Lenfest and Gravagno Team Up to Bankroll Philly Youth Orchestras

This past July, Carole Haas Gravagno and The Lenfest Foundation gave a combined total of $1 million to Friere Charter to set up an after-school music program through Play On, Philly! Friere recently opened a middle school downtown at 11th and Market streets. Play On, Philly! will provide after-school training every week-day for fifth and six graders at the school on the investments from Gravagno and the Lenfests.

Stanford Thompson, progenitor of Play On, says the program currently has 160 students enrolled at their first location in West Philadelphia: St. Francis de Sales School. He expects that Friere's 11th and Market Street location will bolster the total number of the program's enrollees to 240. At the moment, a total of 28 teaching artists work for the program.

Your next chance to catch one of Play On's four youth symphony orchestras is December 16th at West Philadelphia Catholic High School.

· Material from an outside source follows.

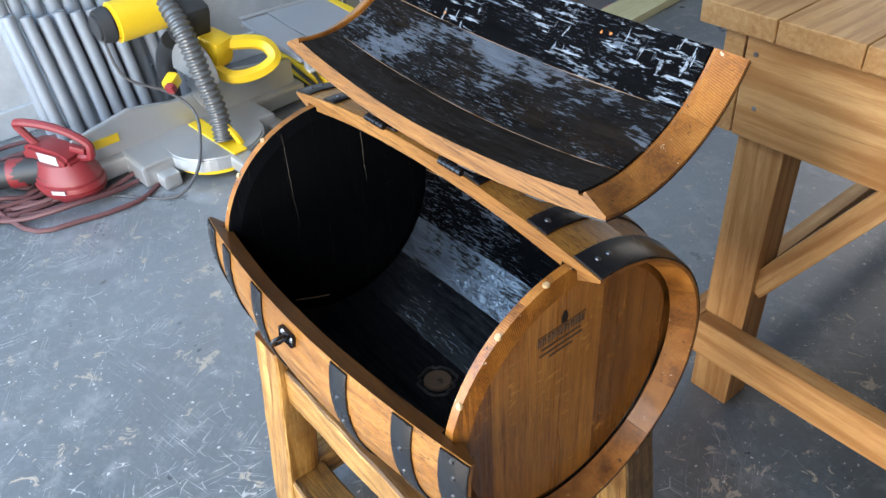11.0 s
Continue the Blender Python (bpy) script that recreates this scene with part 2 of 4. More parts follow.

Marguerite and Gerry Lenfest began their career in philanthropy in earnest back in 2000 when Gerry sold Lenfest Communications, a cable company, for $1.2 billion. After a $60 million cut went to the company's employees, the Lenfests committed to giving the remainder away over the next twenty years. Since then, The Lenfest Foundation has given away close to a million dollars to a wide range of organizations, from Columbia University to Curtis Institute of Music, Thompson of Play On's alma mater.

In addition to cutting off a $10 million slice for Teach For America, The Lenfest Foundation also set up a rather appetizing scholarship program that offers $12,000 a year for a BA at a private college and $7,500 at a public university. By 2009, however, Lenfest told The Inquirer that their coffers were mostly exhausted and that he expected that the Foundation would soon find itself in a state of hibernation.

Conversely, Carole Haas Gravagno, one of several family members in charge of administering the charitable trusts of Otto and Phoebe Haas, seems to have more gas in the philanthropy tank left to burn. Under the original terms of the agreement, the money would have gone into the family by now. According to The Inquirer, however, the family announced that, as of 2009, they will "remain committed to their fiduciary responsibilities and to ensuring that the resources of the Trusts continue to support worthwhile causes."